What is required:
Locate the lines of the listing below that hold "soft", then copy each of them.

Source data:
------------------------

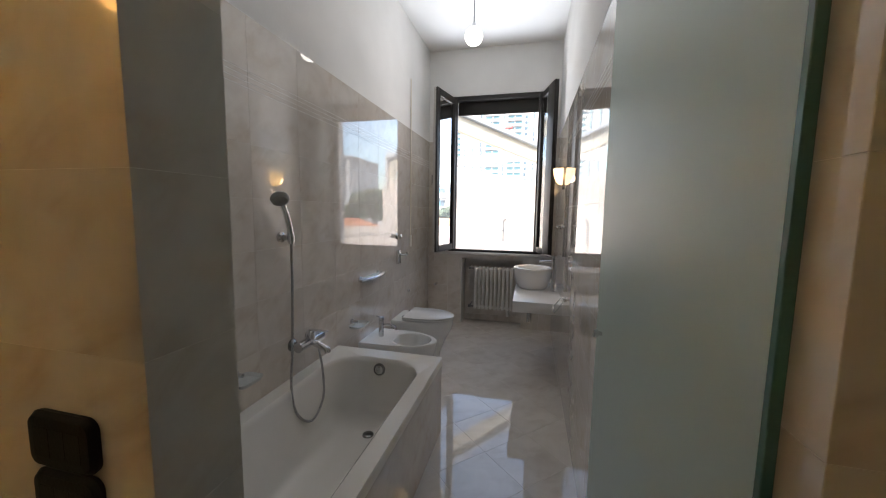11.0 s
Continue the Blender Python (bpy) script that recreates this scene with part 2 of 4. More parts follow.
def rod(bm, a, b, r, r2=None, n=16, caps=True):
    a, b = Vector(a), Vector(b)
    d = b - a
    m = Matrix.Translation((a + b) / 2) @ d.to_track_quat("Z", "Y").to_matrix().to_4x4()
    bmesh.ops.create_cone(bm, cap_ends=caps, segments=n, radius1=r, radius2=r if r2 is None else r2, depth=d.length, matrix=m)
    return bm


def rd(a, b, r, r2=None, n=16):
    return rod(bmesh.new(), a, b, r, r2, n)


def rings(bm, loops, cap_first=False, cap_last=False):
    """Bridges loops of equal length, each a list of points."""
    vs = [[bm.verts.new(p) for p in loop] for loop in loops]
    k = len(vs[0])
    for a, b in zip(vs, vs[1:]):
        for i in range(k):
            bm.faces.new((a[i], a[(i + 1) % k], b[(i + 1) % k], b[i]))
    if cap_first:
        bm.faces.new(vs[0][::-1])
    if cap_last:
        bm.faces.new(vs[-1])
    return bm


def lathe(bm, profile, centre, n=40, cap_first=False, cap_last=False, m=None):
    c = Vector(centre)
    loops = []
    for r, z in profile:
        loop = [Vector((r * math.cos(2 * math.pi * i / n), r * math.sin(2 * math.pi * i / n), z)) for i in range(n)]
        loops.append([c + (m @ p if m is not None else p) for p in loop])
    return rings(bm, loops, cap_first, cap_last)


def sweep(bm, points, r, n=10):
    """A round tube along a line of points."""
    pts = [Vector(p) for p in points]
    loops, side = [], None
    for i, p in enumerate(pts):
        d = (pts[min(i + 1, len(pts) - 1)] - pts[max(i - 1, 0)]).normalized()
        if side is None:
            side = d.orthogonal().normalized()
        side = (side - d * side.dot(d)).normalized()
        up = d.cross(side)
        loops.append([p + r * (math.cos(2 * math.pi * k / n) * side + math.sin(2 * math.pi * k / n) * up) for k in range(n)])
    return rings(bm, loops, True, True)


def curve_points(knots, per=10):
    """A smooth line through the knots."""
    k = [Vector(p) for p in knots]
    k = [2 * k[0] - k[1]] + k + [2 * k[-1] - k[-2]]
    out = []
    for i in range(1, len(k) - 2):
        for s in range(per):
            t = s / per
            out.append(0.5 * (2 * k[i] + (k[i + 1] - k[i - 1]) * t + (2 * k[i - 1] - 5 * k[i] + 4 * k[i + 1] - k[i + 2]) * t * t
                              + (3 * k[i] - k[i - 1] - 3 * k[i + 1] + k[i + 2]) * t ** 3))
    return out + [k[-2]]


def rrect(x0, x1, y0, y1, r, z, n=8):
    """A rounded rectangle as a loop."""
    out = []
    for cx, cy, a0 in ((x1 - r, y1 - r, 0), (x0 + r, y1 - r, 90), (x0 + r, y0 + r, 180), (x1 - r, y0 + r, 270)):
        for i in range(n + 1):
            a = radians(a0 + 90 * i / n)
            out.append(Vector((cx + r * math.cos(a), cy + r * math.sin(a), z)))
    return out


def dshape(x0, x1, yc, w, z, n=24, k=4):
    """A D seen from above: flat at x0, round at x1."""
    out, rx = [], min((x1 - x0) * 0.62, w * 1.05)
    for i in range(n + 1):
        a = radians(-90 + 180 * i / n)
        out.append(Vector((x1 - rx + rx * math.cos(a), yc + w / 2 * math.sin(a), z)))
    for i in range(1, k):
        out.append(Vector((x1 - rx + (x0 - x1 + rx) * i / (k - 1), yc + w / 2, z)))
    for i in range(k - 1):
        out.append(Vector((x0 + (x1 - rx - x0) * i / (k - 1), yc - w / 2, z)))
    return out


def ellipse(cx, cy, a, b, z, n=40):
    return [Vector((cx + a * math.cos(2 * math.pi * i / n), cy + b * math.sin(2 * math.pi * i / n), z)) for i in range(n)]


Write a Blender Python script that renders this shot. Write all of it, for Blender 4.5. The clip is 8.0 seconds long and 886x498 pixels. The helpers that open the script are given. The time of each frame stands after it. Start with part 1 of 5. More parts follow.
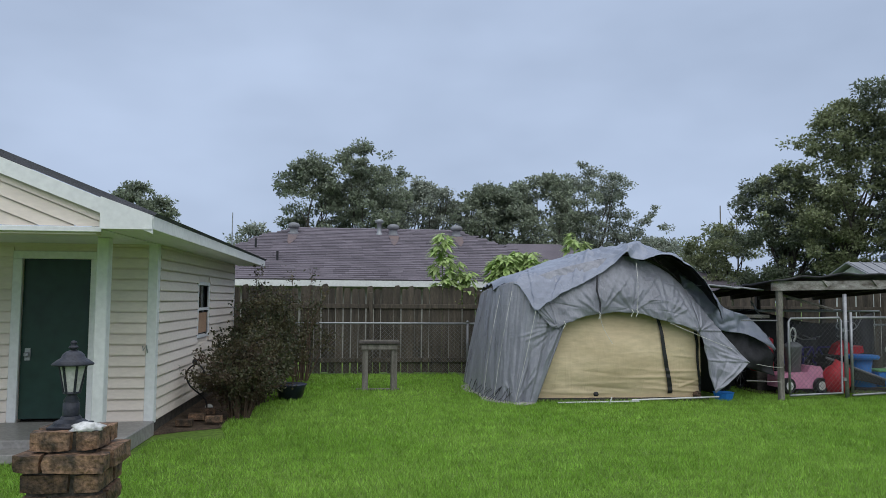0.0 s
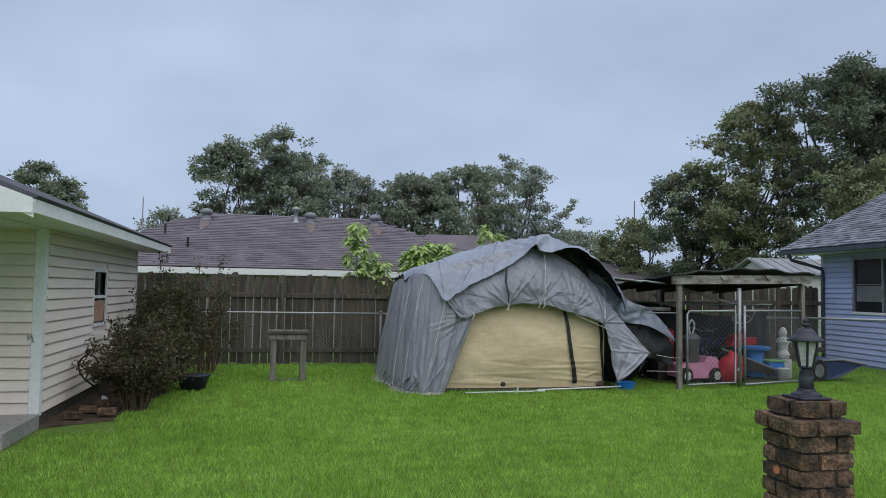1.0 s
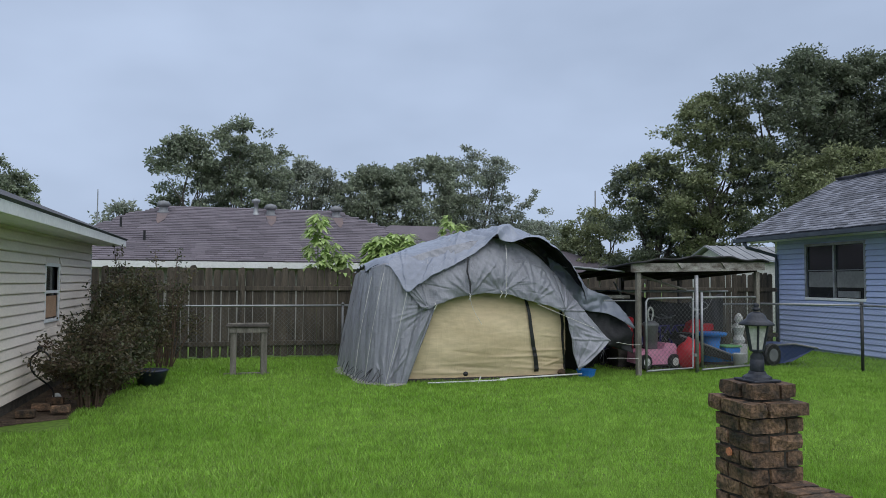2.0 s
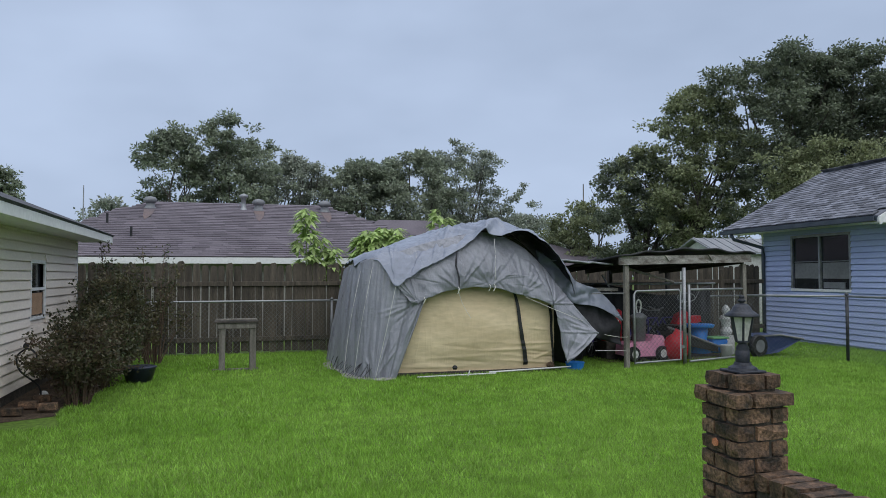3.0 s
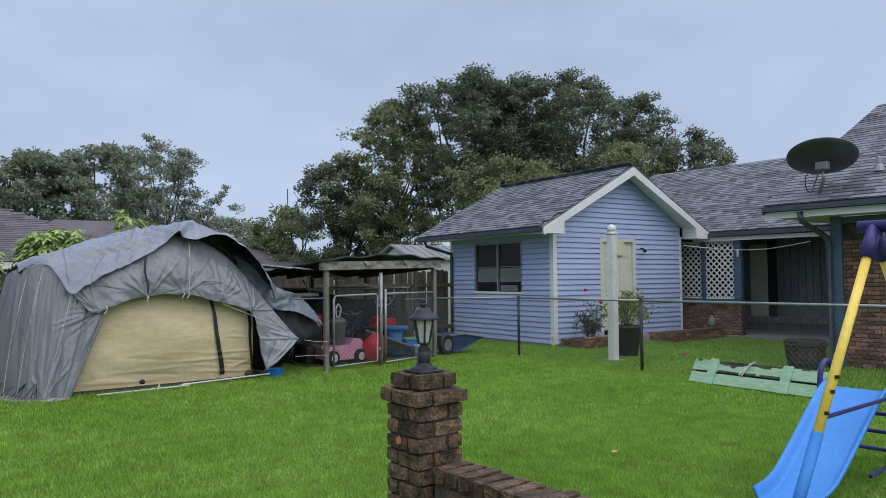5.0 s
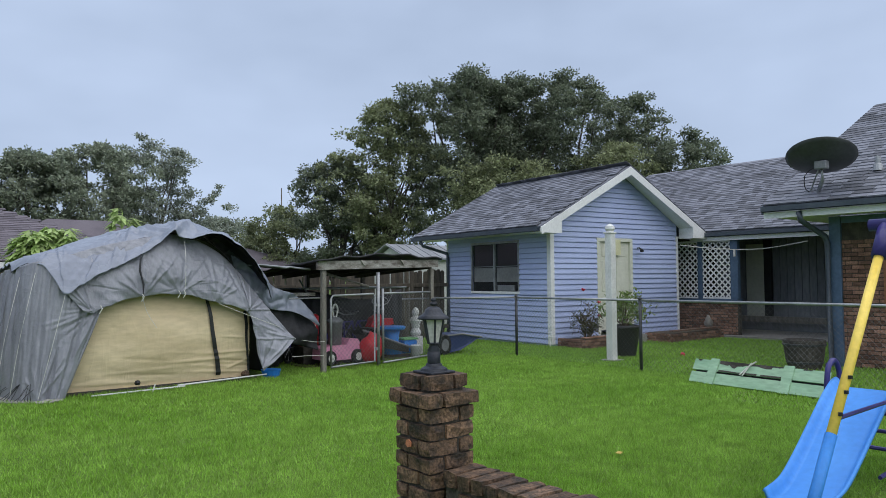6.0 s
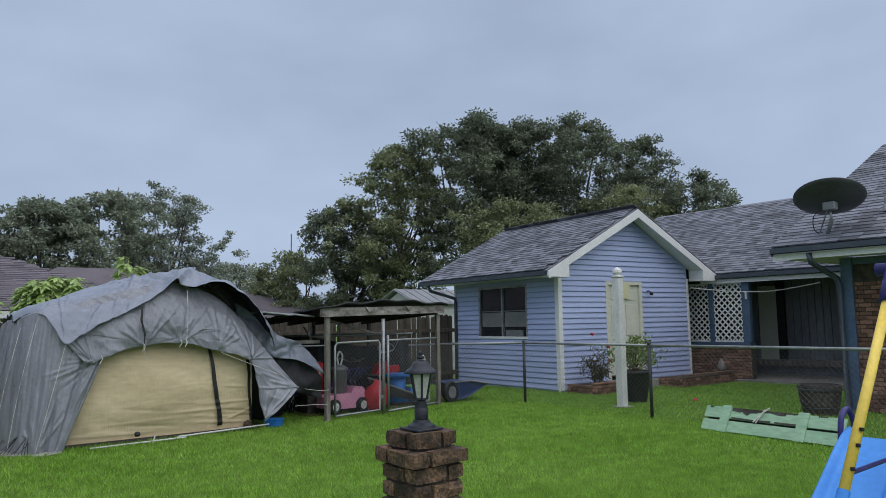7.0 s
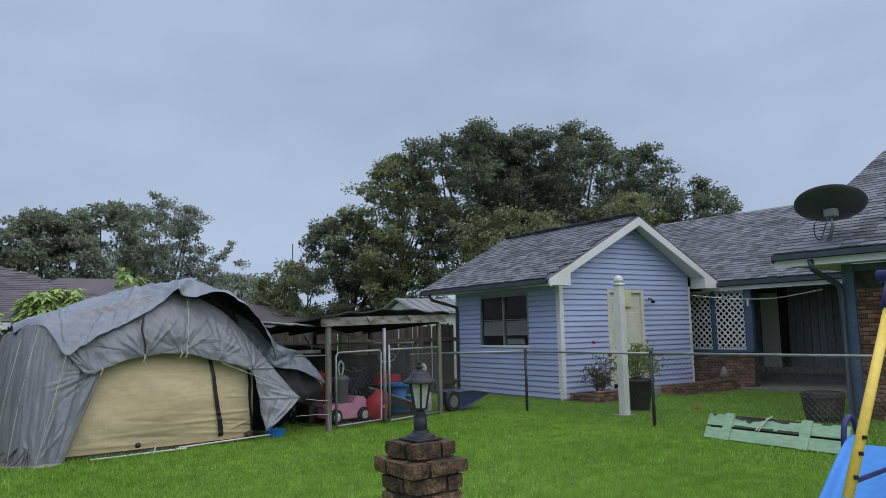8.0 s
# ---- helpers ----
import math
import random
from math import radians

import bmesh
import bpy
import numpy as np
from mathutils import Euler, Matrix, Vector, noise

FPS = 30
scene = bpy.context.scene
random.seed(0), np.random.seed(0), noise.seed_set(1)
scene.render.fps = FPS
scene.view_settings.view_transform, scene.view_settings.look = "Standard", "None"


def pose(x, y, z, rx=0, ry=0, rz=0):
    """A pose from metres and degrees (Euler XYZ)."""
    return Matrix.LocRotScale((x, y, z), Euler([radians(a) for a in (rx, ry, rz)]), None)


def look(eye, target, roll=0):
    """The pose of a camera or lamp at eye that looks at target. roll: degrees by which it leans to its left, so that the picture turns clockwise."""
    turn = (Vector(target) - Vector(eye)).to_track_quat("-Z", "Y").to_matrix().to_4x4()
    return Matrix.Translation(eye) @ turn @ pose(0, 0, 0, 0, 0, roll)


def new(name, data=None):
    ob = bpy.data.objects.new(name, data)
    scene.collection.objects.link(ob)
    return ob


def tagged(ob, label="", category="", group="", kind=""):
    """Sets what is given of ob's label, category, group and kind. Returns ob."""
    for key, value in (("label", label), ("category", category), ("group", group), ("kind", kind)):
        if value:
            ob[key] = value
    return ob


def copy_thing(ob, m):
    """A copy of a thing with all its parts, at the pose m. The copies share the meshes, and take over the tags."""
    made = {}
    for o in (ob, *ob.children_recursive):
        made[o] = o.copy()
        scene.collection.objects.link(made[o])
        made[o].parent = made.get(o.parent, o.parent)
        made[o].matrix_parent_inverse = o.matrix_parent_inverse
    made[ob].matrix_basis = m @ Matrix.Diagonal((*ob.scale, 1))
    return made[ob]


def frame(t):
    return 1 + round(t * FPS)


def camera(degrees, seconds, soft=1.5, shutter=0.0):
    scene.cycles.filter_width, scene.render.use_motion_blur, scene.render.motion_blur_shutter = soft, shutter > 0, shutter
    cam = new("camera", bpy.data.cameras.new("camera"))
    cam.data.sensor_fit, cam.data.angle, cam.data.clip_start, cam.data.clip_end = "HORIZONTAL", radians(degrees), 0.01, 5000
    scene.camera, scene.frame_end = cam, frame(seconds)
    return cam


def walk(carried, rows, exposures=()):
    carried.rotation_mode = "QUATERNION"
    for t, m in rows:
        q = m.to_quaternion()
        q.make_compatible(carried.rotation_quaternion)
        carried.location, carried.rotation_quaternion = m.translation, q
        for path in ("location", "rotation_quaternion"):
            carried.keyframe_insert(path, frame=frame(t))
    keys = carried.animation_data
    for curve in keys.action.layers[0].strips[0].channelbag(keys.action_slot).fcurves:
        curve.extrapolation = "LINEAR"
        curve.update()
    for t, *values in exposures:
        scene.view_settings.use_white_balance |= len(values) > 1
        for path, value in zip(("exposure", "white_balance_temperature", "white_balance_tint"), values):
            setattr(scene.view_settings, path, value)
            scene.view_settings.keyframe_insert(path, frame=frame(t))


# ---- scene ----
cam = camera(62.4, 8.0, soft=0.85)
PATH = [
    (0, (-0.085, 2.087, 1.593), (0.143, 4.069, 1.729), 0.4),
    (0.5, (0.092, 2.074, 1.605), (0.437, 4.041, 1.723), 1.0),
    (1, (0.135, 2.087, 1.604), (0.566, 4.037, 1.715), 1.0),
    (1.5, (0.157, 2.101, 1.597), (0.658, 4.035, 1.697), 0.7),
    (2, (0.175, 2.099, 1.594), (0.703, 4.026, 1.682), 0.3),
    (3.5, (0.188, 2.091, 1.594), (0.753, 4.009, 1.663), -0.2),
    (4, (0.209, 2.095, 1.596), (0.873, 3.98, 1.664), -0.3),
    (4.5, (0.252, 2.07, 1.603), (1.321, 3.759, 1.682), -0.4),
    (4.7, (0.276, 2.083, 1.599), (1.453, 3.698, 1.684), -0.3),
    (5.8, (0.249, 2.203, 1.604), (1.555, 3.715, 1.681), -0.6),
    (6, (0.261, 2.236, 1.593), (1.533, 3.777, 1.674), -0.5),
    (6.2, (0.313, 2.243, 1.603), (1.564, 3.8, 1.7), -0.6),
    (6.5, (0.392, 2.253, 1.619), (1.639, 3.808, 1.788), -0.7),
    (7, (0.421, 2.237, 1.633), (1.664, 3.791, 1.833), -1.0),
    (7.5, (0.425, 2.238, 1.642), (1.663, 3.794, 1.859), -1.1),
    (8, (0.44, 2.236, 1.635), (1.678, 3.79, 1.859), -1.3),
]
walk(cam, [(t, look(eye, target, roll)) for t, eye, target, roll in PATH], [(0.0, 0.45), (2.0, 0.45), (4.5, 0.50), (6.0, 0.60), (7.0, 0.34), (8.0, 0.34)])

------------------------

Result of this task:
def camera(degrees, seconds, soft=1.5, shutter=0.0):
    scene.cycles.filter_width, scene.render.use_motion_blur, scene.render.motion_blur_shutter = soft, shutter > 0, shutter
cam = camera(62.4, 8.0, soft=0.85)